Had a great talk tonight with our Temple's rabbi.
...and I wanted to say a lot about it, but apparently it's one of those that had too deeply personal an impact for me to process and share right away. That or I'm stalling.
I asked her opinion of some of the independent rabbinic schools, and her answers led us into a very open, frank discussion about the education, job, and life of a rabbi, and I completely got it. She made me realize my doubts aren't necessarily problematic, and to some extent they will never really go away.
One of the questions we discussed was why does everyone that feels drawn to Jewish life & work feel that becoming a rabbi is the only way to express it? Would it be possible to get the same benefit, spiritual/intellectual development, and community involvement by, hypothetically, being director of a JCC and taking lots of night classes?

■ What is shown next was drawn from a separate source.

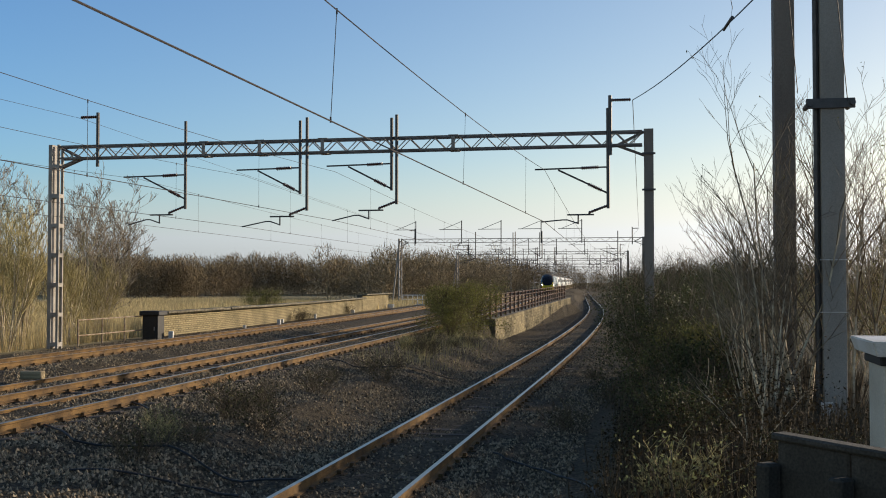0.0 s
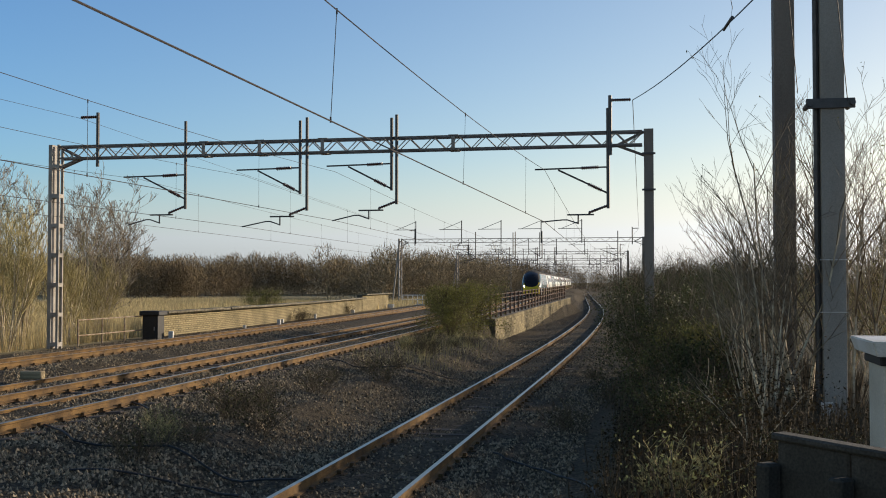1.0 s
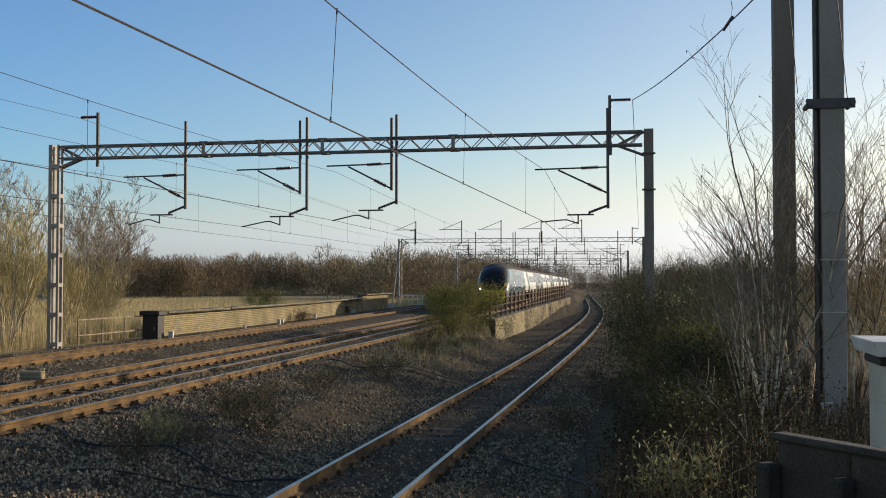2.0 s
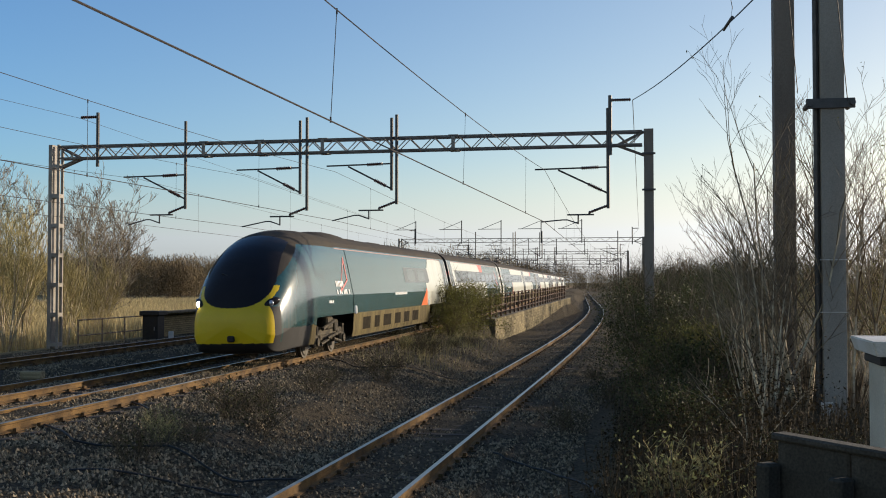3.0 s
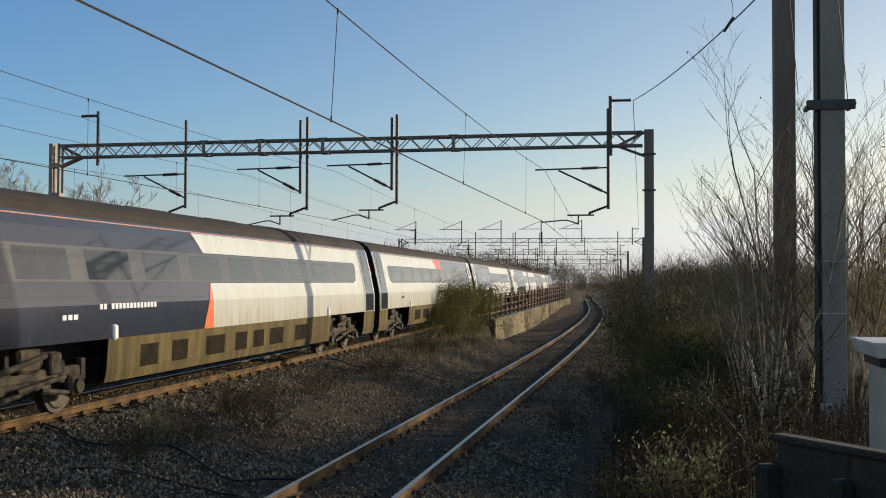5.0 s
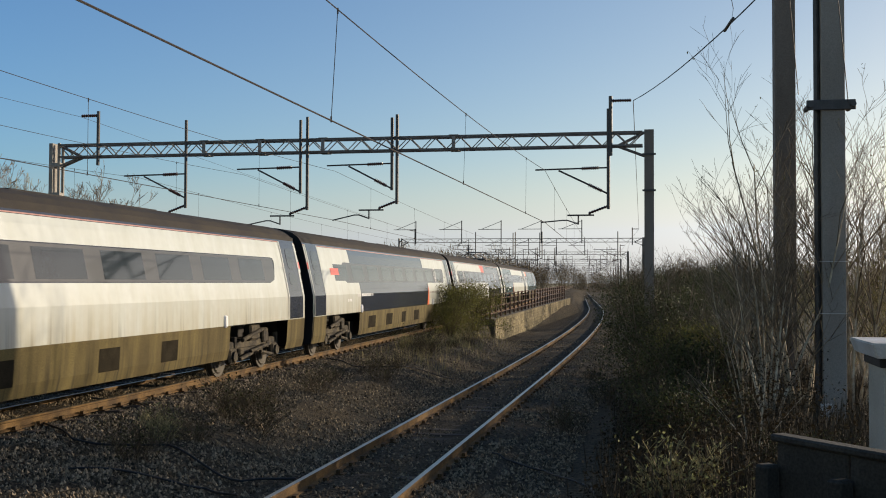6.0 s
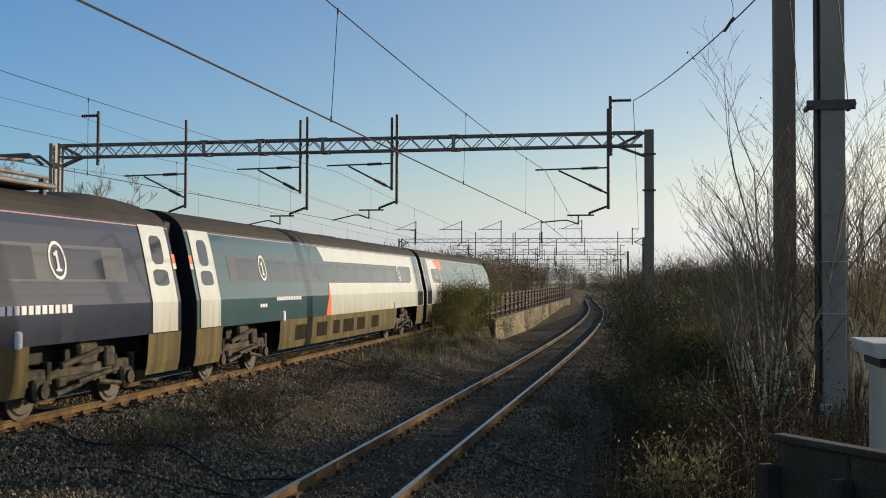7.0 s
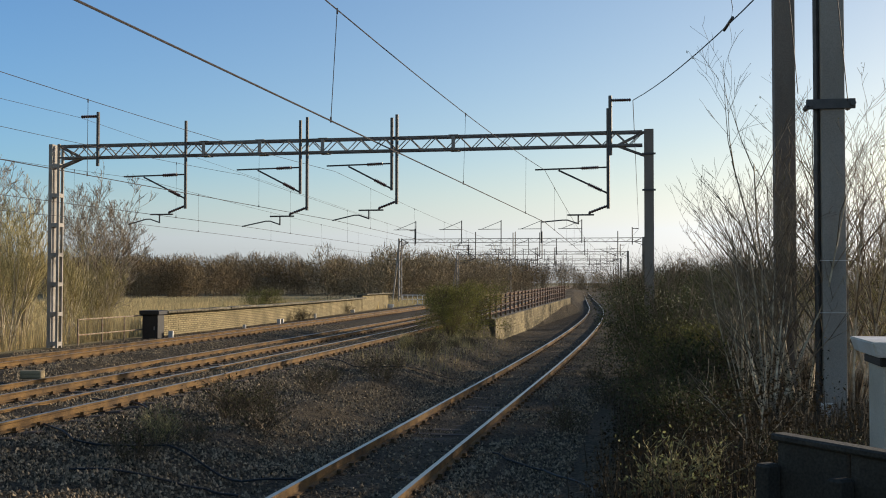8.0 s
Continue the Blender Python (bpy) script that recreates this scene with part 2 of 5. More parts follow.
def mesh_from(name, verts, faces, mat):
    me = bpy.data.meshes.new(name)
    me.from_pydata(verts, [], faces)
    me.materials.append(mat)
    return me


# ---- the plan: lines of the railway ----
def bend(y, x0, y0, y1, k):
    """Sideways place of a line that is straight, curves to the west from y0 to y1, then runs straight."""
    if y <= y0:
        return x0
    if y <= y1:
        return x0 - k * (y - y0) ** 2
    return x0 - k * (y1 - y0) ** 2 - 2 * k * (y1 - y0) * (y - y1)


def xa(y):
    return bend(y, -10.13, 0, 100, 0.000305)


def xn(y):
    return bend(y, -3.87, 30, 140, 0.0003075)


def zn(y):
    return -0.50 - 0.004 * max(-20.0, min(y, 250.0))


# offset from the fast line, height of the east rail and of the west rail
LINES = {"fast": (0.0, 0.0, -0.116), "middle": (-3.27, -0.18, -0.235), "west": (-7.30, -0.06, -0.13)}


def line_at(key, y):
    """Centre of a track and the tangent's slope."""
    if key == "near":
        return xn(y), (xn(y + 0.5) - xn(y - 0.5))
    return xa(y) + LINES[key][0], (xa(y + 0.5) - xa(y - 0.5))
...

Well, frankly, yes. That's a large part of the problem.
But having her ask me this made me do something I haven't done much recently; I had to argue my case for wanting to be a rabbi instead of taking this other path. And that forced me to refine a couple things in my mind to the point I could express them as arguments..
Basically, a large part of it is a matter of direction and perspective. I wouldn't become a rabbi so that I could be that JCC director, but if I became a rabbi and then took a job as JCC director that would be fine. Small difference, but important one.

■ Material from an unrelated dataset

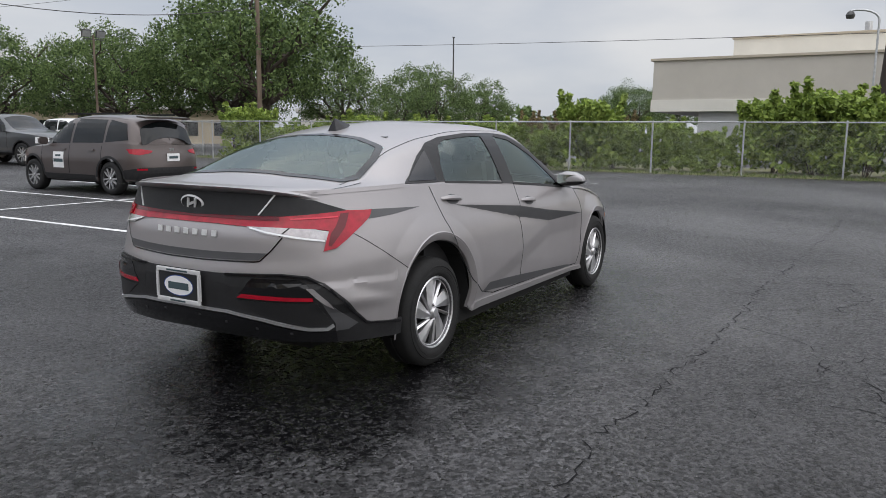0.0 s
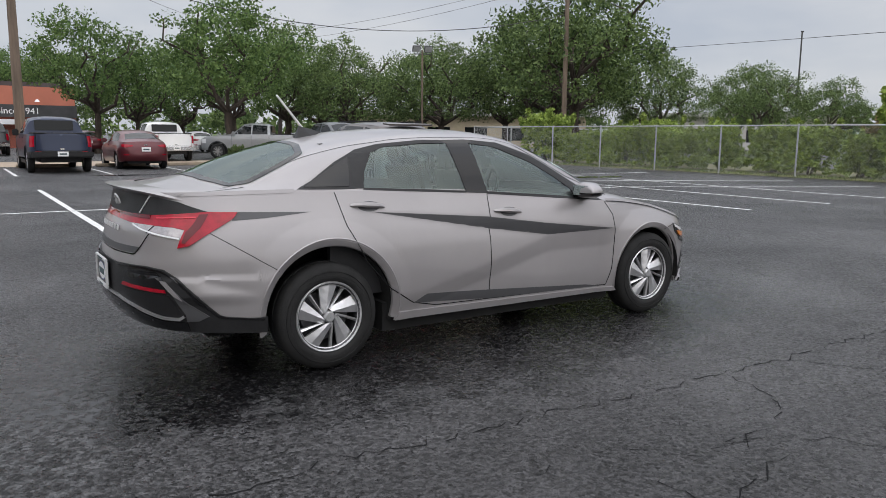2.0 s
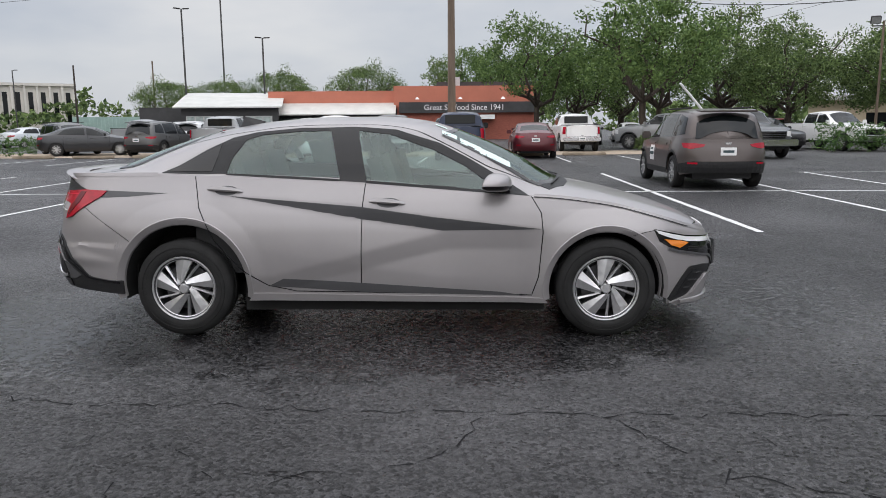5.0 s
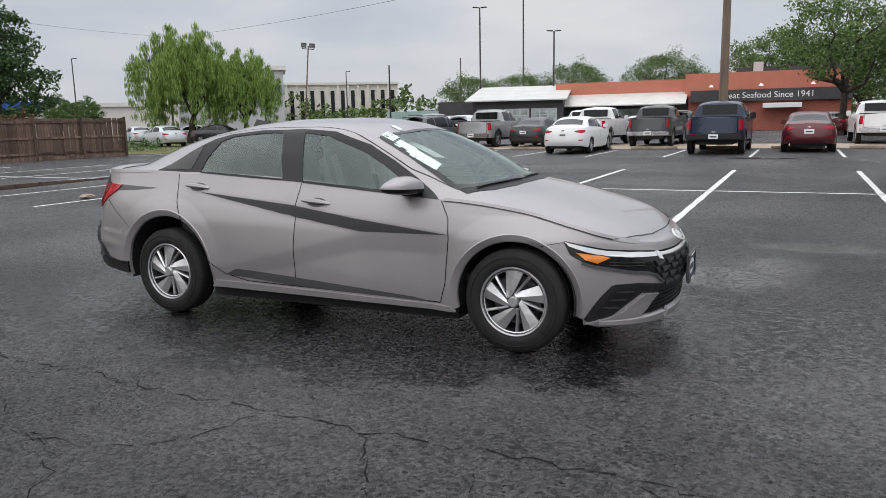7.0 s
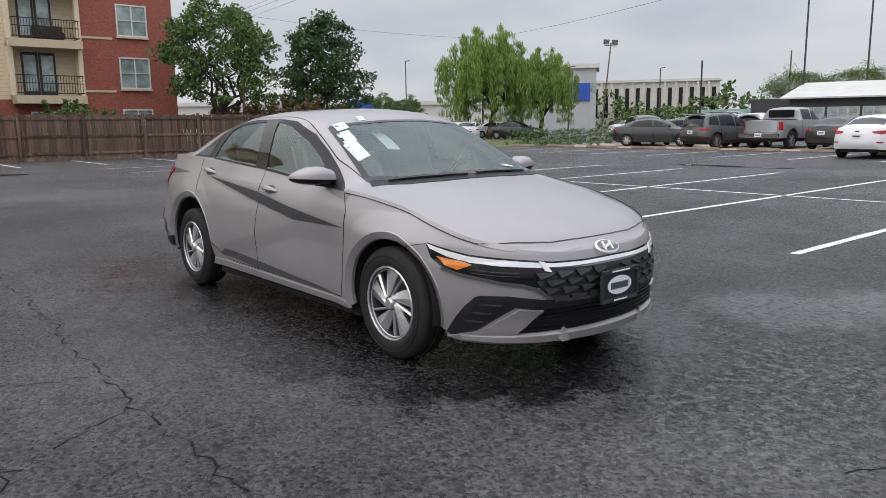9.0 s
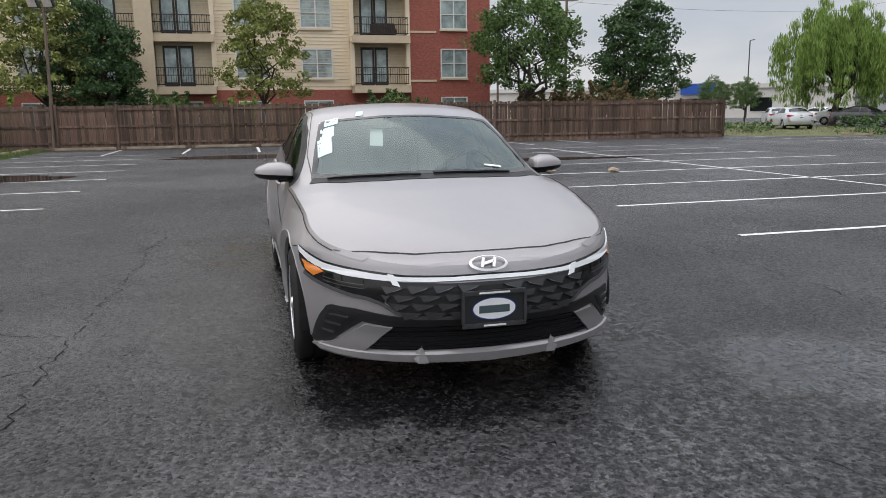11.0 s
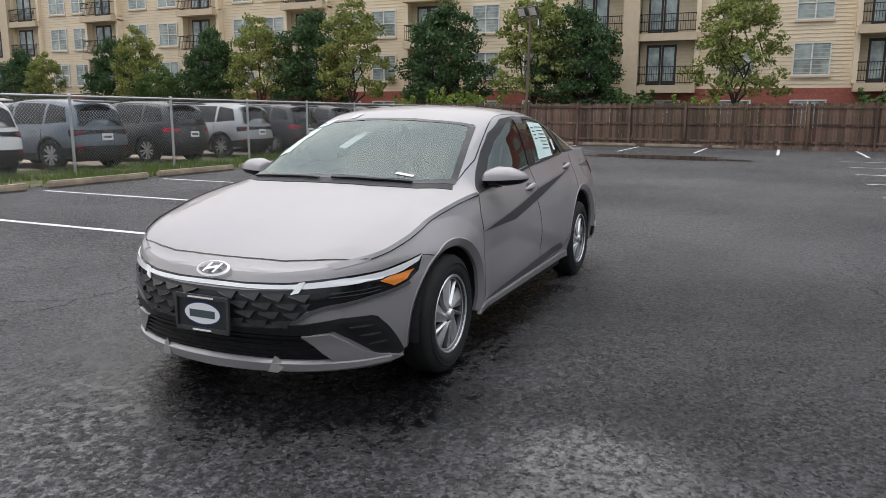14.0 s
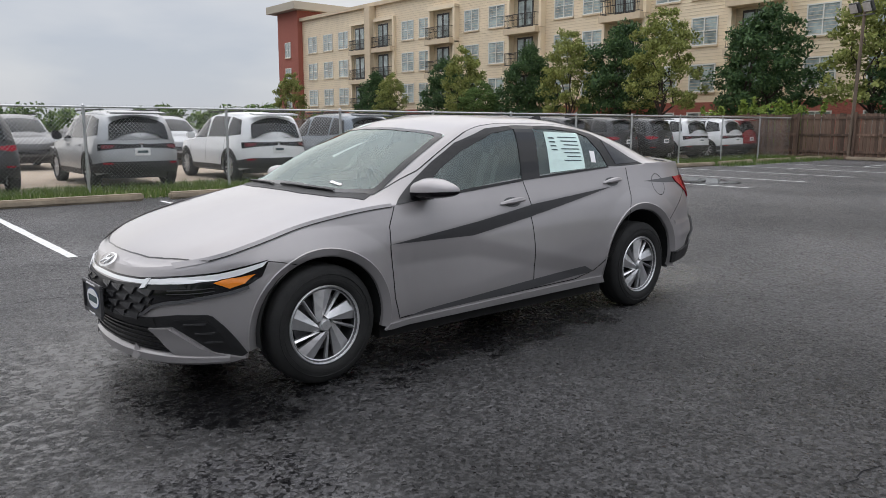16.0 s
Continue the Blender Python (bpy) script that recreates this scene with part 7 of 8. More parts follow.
    licence_plate(car, -2.425, 0.558, -90, False)
    # front
    side_u = [(0.2, 0.552), (0.4, 0.560), (0.52, 0.566), (0.565, 0.516), (0.495, 0.462), (0.44, 0.418), (0.38, 0.396), (0.2, 0.390)]
    part("upper_grille", skin([(u, z) for u, z in side_u] + [(-u, z) for u, z in side_u[::-1]], F, 0.003, 0.008, 0.032), M["satin_black"], car, "dark patterned upper grille")
    for r in range(4):
        z0 = 0.540 - 0.040 * r
        reach = 0.56 - 0.042 * r
        for k in range(6):
            for sgn in (1, -1):
                u0 = 0.118 * k + (0.0 if r % 2 else 0.055) - 0.02 * (r // 2)
                u1 = min(u0 + 0.108, reach)
                if u1 - u0 < 0.04 or u0 < -0.01:
                    continue
                # each blade is a wedge, deep at its outer end and thin towards the middle
                poly = [(sgn * (u0 + 0.004), z0 - 0.003), (sgn * u1, z0 + 0.004), (sgn * (u1 - 0.022), z0 - 0.030), (sgn * (u0 + 0.02), z0 - 0.012)]
                part("grille_blade", skin(poly, F, 0.016, 0.014, 0.15), M["grille_grey"], car)
    part("lower_grille", skin([(-0.50, 0.362), (0.50, 0.362), (0.60, 0.25), (0.64, 0.212), (-0.64, 0.212), (-0.60, 0.25)], F, 0.003, 0.008, 0.032), M["satin_black"], car, "black lower intake")
    for z in (0.345, 0.318, 0.292, 0.267, 0.244):
        e = 0.50 + (0.345 - z) * 0.9
        part("intake_slat", ribbon([(-e, z), (e, z)], F, 0.009, 0.014, 0.05, 0.012), M["gloss_black"], car)
    part("bumper_bar", skin([(-0.52, 0.408), (-0.38, 0.394), (0, 0.386), (0.38, 0.394), (0.52, 0.408), (0.52, 0.352), (-0.52, 0.352)], F, 0.009, 0.012, 0.032), M["black_plastic"], car, "black bar between the grilles")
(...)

Also, I want the link to Jewish communal life to extend beyond my current job. When I was bouncing around the non-profit world in a previous life, I felt at times like a mercenary. I will care deeply and passionately about whatever cause I am paid to believe in. What'cha got, heart disease? Great; let's go fundraise for that. Last week it was starvation in Afghanistan, and next week it'll be adopted children with developmental difficulties, but for now I completely and truly care about heart disease. It started feeling shallow and false, and completely at odds with the reasons I got into non-profit work. Being a rabbi is, first of all, for me. More than that, it represents the link, the common thread in my life. I may work with a congregation, or a summer camp, or a JCC, but as I move between those worlds I will still be a rabbi.
I don't know if I explained that well, it's gotten late and I've had a long day, but that's the evening's epiphany.